According to Lorraine Braden of Pittsburgh-based Contemporary Global Enterprises (CGE), SSM’s U.S. emissary, many of those with ties to terrorism have been detained and questioned by Tanzanian law enforcement authorities and others, including the FBI.
SSM announced on Oct. 7, 2001—before the WSJ article was published—several measures aimed at breaking tanzanite’s link to terrorism, including issuing “Certificates of Origin.” Procedures to ensure transparency and establish a paper trail for tanzanite trading already are in place. All dealers in minerals, including brokers, must have a properly registered company and license, and goods must be exported through proper channels that issue documentation. Documents include an export permit, export receipt, company invoice, customs clearance, and freight forwarding documentation.
QVC, which suspended all worldwide sales of tanzanite jewelry on its Web site, TV programs, and retail outlets in the United States and abroad immediately after the WSJ article appeared, is working with government agencies to get more definitive information. How long the suspension of tanzanite sales lasts “depends on what we learn,” says Bonnie Clark, vice president of public relations for QVC.
Specifically, QVC pulled 120 different pieces of tanzanite jewelry (retailing from $39.50 to $5,000) and canceled outstanding orders. The company declined to say how much business it does annually in tanzanite jewelry. However, all jewelry lines (including gold) account for 31% of its programming.
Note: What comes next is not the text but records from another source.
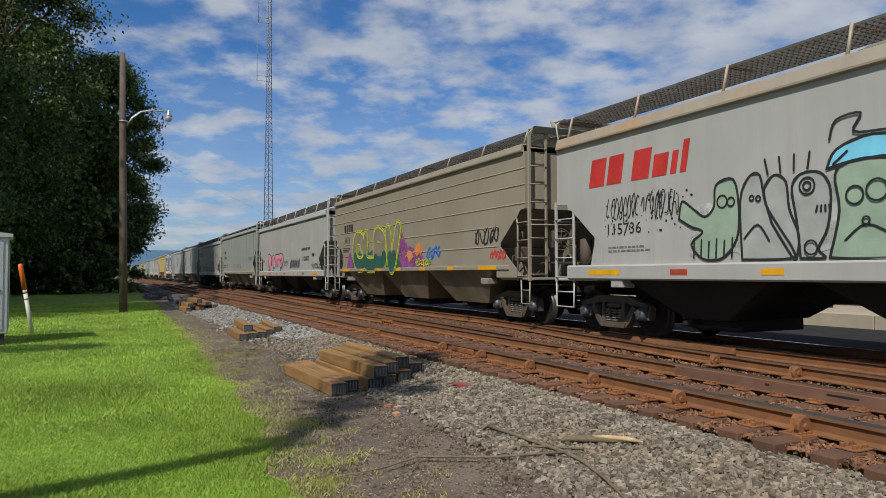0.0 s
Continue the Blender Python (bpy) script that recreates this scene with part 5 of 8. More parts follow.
    part("manway", Shape().lathe([(0.38, -0.15), (0.39, 0.08), (0.42, 0.36), (0.44, 0.38), (0.44, 0.45), (0.05, 0.49)], "z", (0, -0.35, 0), 20) if L > 14 else Shape().box(-0.42, 0.42, -0.95, 0.25, -0.12, 0.44, 0.16), M["blackpaint"], pf, "bolted black manway lid" if L > 14 else "rounded black valve housing")
    if L > 14:
        part("dome_rail", Shape().tube([(-0.83, -0.35, -0.15), (-0.83, -0.35, 0.78), (-0.83, -0.45, 0.86), (-0.83, -0.95, 0.88), (-0.73, -1.06, 0.88), (0.73, -1.06, 0.88), (0.83, -1.0, 0.8), (0.83, -1.0, -0.15)], 0.026, 6).tube([(-0.83, -0.98, 0.86), (-0.83, -0.98, -0.12)], 0.024, 6).tube([(-0.83, -0.35, 0.5), (-0.83, -0.98, 0.5)], 0.018, 6), M["blackpaint"], pf, "tall black handrail")
        for x in (-0.83, 0.83):
            part("dome_rail", Shape().tube([(x, 0.62, -0.15), (x, 0.62, 0.60), (x, 0.55, 0.68), (x, -0.22, 0.68), (x, -0.30, 0.60), (x, -0.30, -0.1)], 0.026, 6).tube([(x, 0.30, -0.1), (x, 0.30, 0.67)], 0.018, 6), M["blackpaint"], pf, "low black handrail")
    else:
        for side in (-1, 1):
            x = side * 0.83
            part("dome_rail", Shape().tube([(x, -1.1, 0), (x, -1.1, 0.5), (x, -1.0, 0.64), (x, -0.75, 0.70), (x, 0.4, 0.70), (x, 0.56, 0.64), (x, 0.62, 0.5), (x, 0.62, 0)], 0.026, 6).tube([(x, 0.62, 0.45), (x, 1.02, 0.45), (x, 1.1, 0.37), (x, 1.1, 0)], 0.024, 6).tube([(x, 0.15, 0), (x, 0.15, 0.70)], 0.02, 6), M["blackpaint"], pf, "black handrail")
    for k in range(3):
        part("valve", Shape().lathe([(0.09, 0), (0.09, 0.18), (0.05, 0.22)], "z", (0.3, -0.9 + 0.35 * k, 0), 10), M["cast"], pf)
    if L > 14:
        cpart("belly_beam", ("bb", L), lambda: Shape().box(-0.75, 0.75, -he + 2.4, he - 2.4, 1.08, 1.24, 0.03), M["under"], car)
        for k in range(7):
            y = -he + 3.2 + (L - 6.4) * k / 6
            cpart("hanger", ("hg", k % 3), lambda: Shape().box(-0.95, -0.88, -0.04, 0.04, 0.42 + 0.18 * (k % 3), 1.1, 0.008), M["under"], car, (0, y, 0))
        part("brake_pipe", Shape().tube([(-0.95, -he + 2.6, 0.86), (-0.95, he - 2.6, 0.86)], 0.04, 6), M["under"], car)
    part("bottom_outlet", Shape().lathe([(0.22, 0.0), (0.22, 0.25), (0.12, 0.3), (0.12, 0.55)][::-1], "z", (0, 0, 0.62), 12), M["under"], car)
    return car


def tank_x(car, z):
    r, zc = TANK[car.name]
    return -math.sqrt(max(0.01, r * r - (z - zc) ** 2)) - 0.012


def tank_bar(car, a, z0, z1, w, m, lean=0.0, name="reflector"):
    """A painted bar that follows the barrel's curve."""
    s = Shape()
    n = 6
    he = HALF[car.name]
    vs = []
    for k in range(n + 1):
        z = z0 + (z1 - z0) * k / n
        u = a + lean * k / n
        vs += [(tank_x(car, z), he - u, z), (tank_x(car, z), he - u - w, z)]
    s.add(vs, [(2 * k, 2 * k + 2, 2 * k + 3, 2 * k + 1) for k in range(n)])
    return part(name, s, m, car)


def tank_stain(car, a0, a1, low, high, m, seed=1):
    """A stain over the barrel's upper part with a wandering lower edge."""
    he = HALF[car.name]
    cols, rows = 90, 7
    vs, fs = [], []
    for i in range(cols + 1):
        a = a0 + (a1 - a0) * i / cols
        z0 = low + 0.16 * math.sin(1.1 * a + seed) + 0.09 * math.sin(2.9 * a + 2 * seed) + 0.05 * math.sin(7.3 * a) + 0.03 * math.sin(17 * a)
        for j in range(rows + 1):
            z = z0 + (high - z0) * j / rows
            vs.append((tank_x(car, z) + 0.004, he - a, z))
    n = rows + 1
    for i in range(cols):
        for j in range(rows):
            q = i * n + j
            fs.append((q, q + 1, q + n + 1, q + n))
    return part("soot_stain", Shape().add(vs, fs, True), m, car, "brown soot stain")


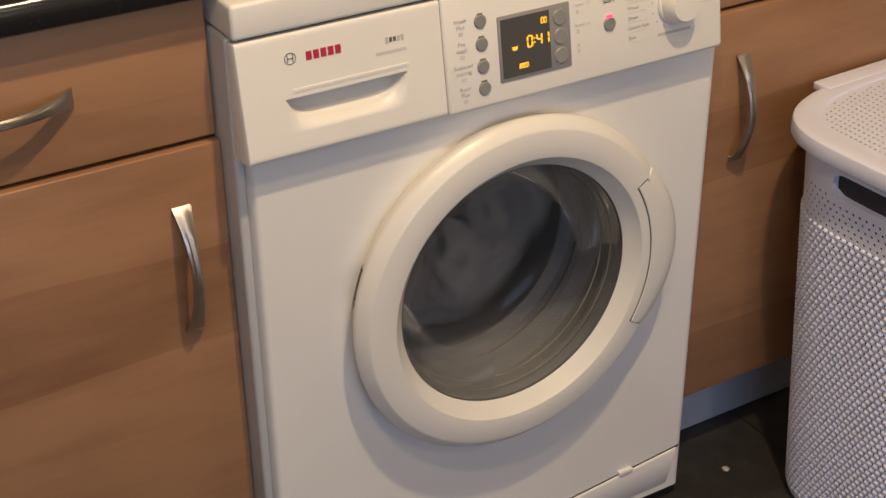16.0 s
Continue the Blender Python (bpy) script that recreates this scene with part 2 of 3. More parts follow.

QVC, based in West Chester, Pa., does more than $3 billion in business annually. Founded in 1986, it broadcasts live 24 hours a day, 364 days a year, and introduces 300 new products every week to viewers in 79 million U.S. households, including 96% of all U.S. cable homes. It also reaches more than 35 million homes in Germany and Great Britain through satellite broadcasting. In 1996, it launched its Internet shopping site.